## Graph context.

### Vertex.

A graph contains just one vertex and no edges. A vertex has a primary key and some Properties.
The struct translates into a single relational table.

### Edge.

A graph contains just one edge and no vertices. An edge contains one or more foreign keys and optional a few Properties.
The struct is not very useful without their incident vertices. That why Boxary automatically extends the graph with the incident vertices of the edge.

### Planar.

Either a null graph, either a graph that can be drawn in a planar context. A vertex and an edge is a planar.

### Arc.

A graph contains two vertices and their incident edge.
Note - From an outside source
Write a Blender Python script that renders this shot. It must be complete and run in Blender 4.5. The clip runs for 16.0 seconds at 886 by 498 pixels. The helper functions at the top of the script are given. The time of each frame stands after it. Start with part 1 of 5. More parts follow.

Accessing the graph starts with one vertex and relieves the other vertices using the edge. Typically the edge covers an n:m relation of the vertices, while the application reduces the graph into a 1:n relation between the vertices.

### Cluster.

A graph contains a few vertices with simple edges between them. These edges cover a 1:1 relation. Typically all these vertices have the same primary key. The struct translates to several relational tables in a view as if all of them are just one physical table. Non-existent vertices have null in their respective columns.

### Clew.

A graph contains a few edges without vertices. These edges are linked to each other using a minimum one foreign key. Boxary automatically extends the graph with the incident vertices of the edges. When constructing the SQL the incident vertex belonging to the shared foreign key is skipped.

## Relational context.

### Loop Edge.

A graph contains one Edge and one Vertex. The foreign key of the edge points (virtually) to a foreign key of the vertex. There is no storage assigned to the edge. Typically a parent-child relation.

### Tree Edge.

A graph contains one edge and two vertices. The storage assigned to the edge is embedded in one of the vertices. Typically a 1:n relation.

### Cusp Edge.

A graph contains one edge and two vertices. The edge has its own storage (which could be mistaken as a vertex). Typically an n:m relation.

### Clamp Edge.

A graph contains one edge and one vertex. The edge has its own storage (which could be mistaken as a vertex). Typically a recursive n:m relation.

### Digon Edge.

A graph contains one edge and one vertex. The foreign key of the edge points (virtually) to a primary key of the vertex. There is no storage assigned to the edge. Typically a recursive relation (pairwise adjacent).